JPMorgan Chase & Co. delivered a robust start to the banking earnings season on Tuesday, April 14, 2026, reporting a significant increase in first-quarter profit that surpassed Wall Street expectations. The financial giant's performance was powered by a surge in trading activity and resilient consumer banking, even as its leadership cautioned about looming economic headwinds.
Strong Financial Performance
The bank announced net income of $16.5 billion for the quarter, a 13% increase year-over-year. Earnings per share reached $5.94, comfortably exceeding the analyst consensus estimate of $5.45. Total revenue climbed to $49.8 billion, also topping forecasts of $49.13 billion.

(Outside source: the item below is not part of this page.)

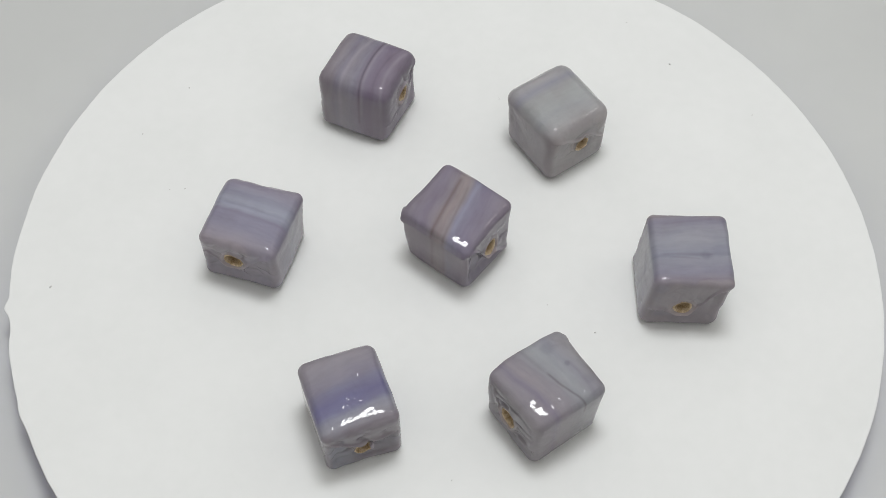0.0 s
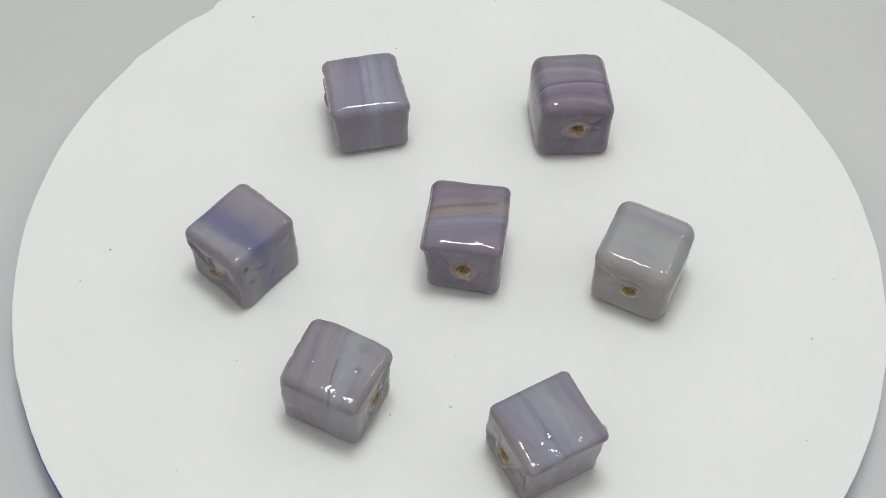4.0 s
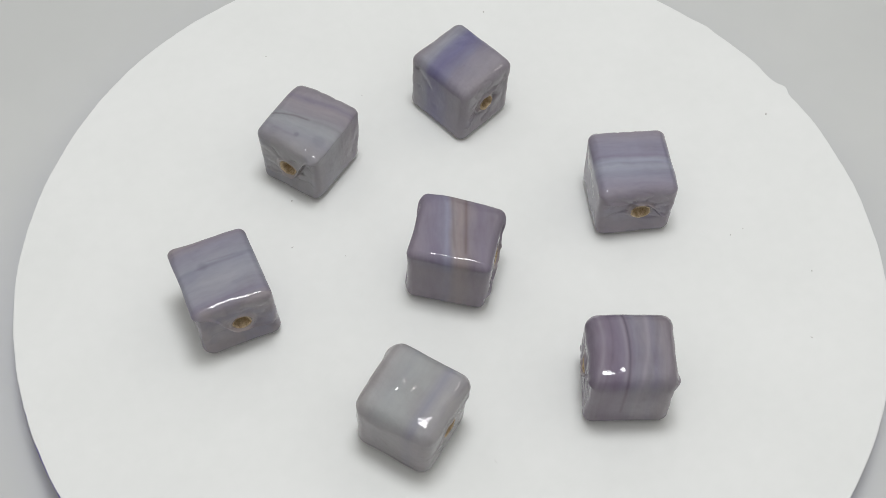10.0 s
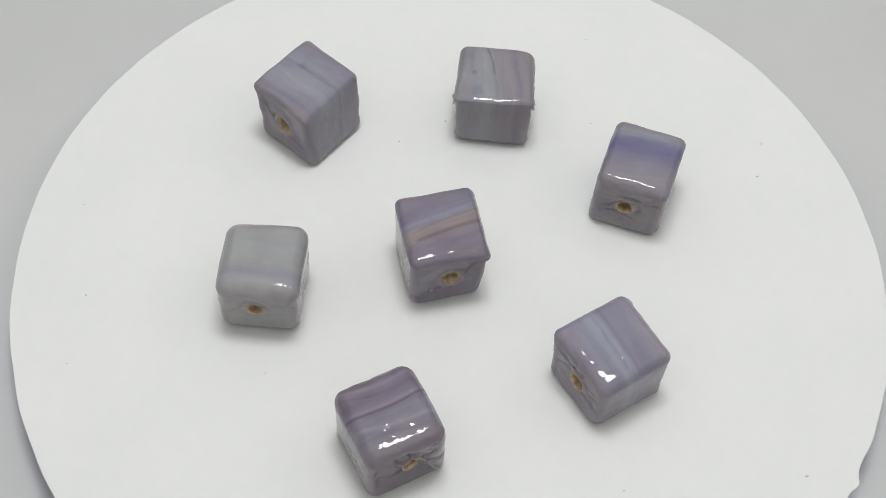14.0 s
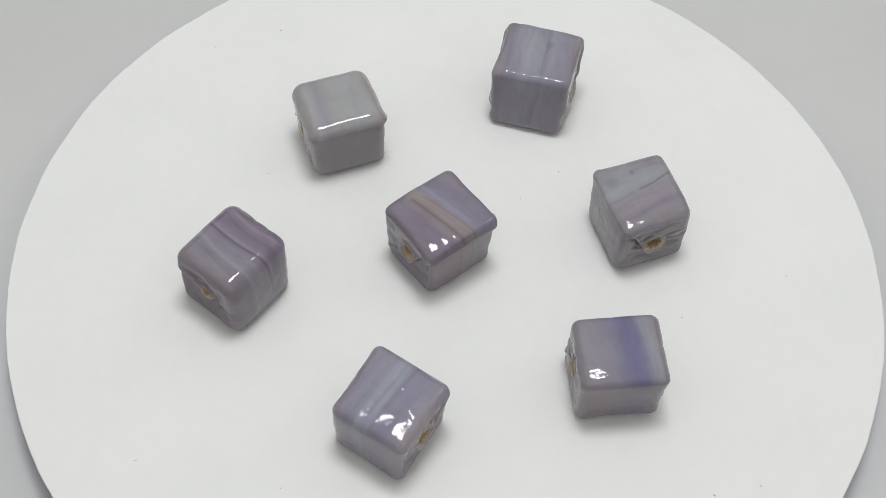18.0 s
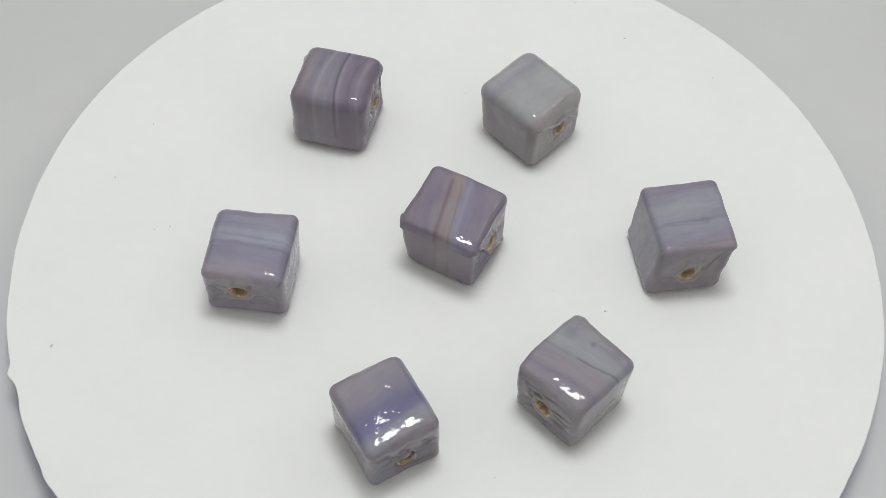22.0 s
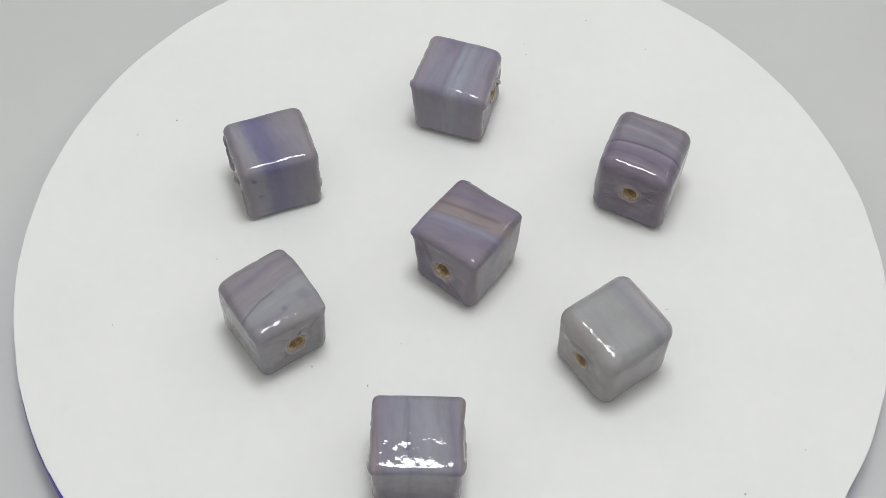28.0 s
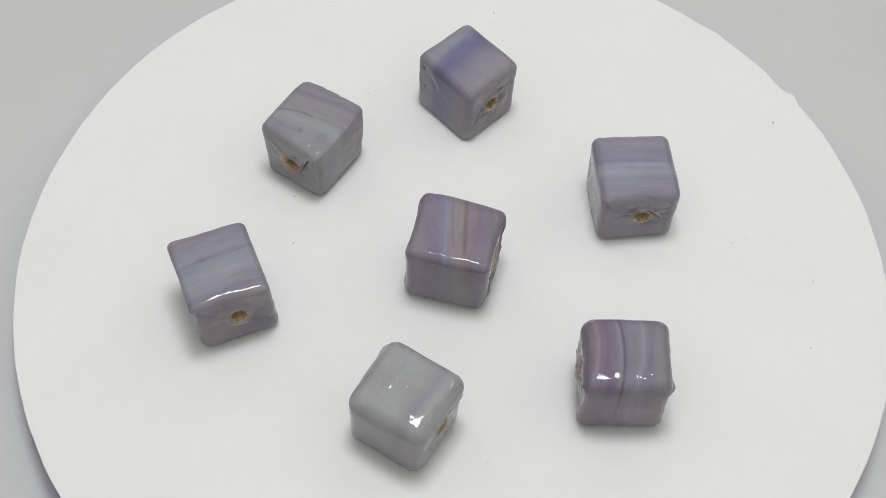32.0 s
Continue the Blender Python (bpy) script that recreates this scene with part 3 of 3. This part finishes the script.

A key driver was the firm's markets division, which posted a record $11.6 billion in revenue, representing a 20% jump. Investment banking fees also saw healthy growth, rising 28% to $2.9 billion, bolstered by strong advisory and equity underwriting activity, though this was partially offset by weaker debt underwriting.
Core Banking Metrics
Net interest income, a crucial measure of profitability from lending, increased by 9% to $25.5 billion. The bank's loan book expanded by an average of 11%, while deposits grew by 7%. In a sign of confidence in credit quality, JPMorgan set aside $2.5 billion for potential credit losses, a notable decrease from the $3.3 billion provision recorded in the same period last year.
The consumer banking division remained stable, with revenue growing 7% to $19.6 billion. Card services and auto revenue notably jumped 13%, indicating that customers are maintaining higher balances on credit cards. "The U.S. economy remained resilient in the quarter," said Chairman and CEO Jamie Dimon, pointing to sustained consumer spending and stable business conditions as supporting factors.
Capital Returns and Regulatory Landscape
JPMorgan continued to return capital to shareholders, declaring a quarterly dividend of $1.50 per common share and repurchasing $8.1 billion of its own stock. The firm ended March with a substantial capital cushion, holding $291 billion in common equity tier 1 capital and $1.5 trillion in cash and marketable securities. Dimon noted that recent draft banking rules had softened some of the more stringent initial proposals but emphasized that regulators still have further adjustments to make.
Peer Performance and Sector Trends
The positive trends extended to other major banks reporting early results. Wells Fargo posted a 7% profit increase, credited to gains in net interest income and improved trading. Goldman Sachs also topped forecasts, driven by strong dealmaking and record equities trading, though its stock was weighed down by lackluster fixed-income results. This initial batch of reports suggests that market volatility continues to be a profitable engine for the largest financial institutions.
Outlook and Cautions
Despite the strong quarter, CEO Jamie Dimon did not shy away from outlining significant challenges. He flagged an "increasingly complex set of risks" facing the global economy, including geopolitical tensions, volatile energy prices, persistent trade uncertainties, large government deficits, and elevated asset valuations. These comments served as a reminder that the bank's stellar performance, partly fueled by episodic trading windfalls, may face sustainability questions in a less favorable environment.
Investors are now looking ahead to reports from peers like Bank of America and Morgan Stanley, scheduled for Wednesday, to determine if JPMorgan's formula of steady consumer activity combined with blockbuster trading results is an industry-wide phenomenon or a standout performance for this quarter.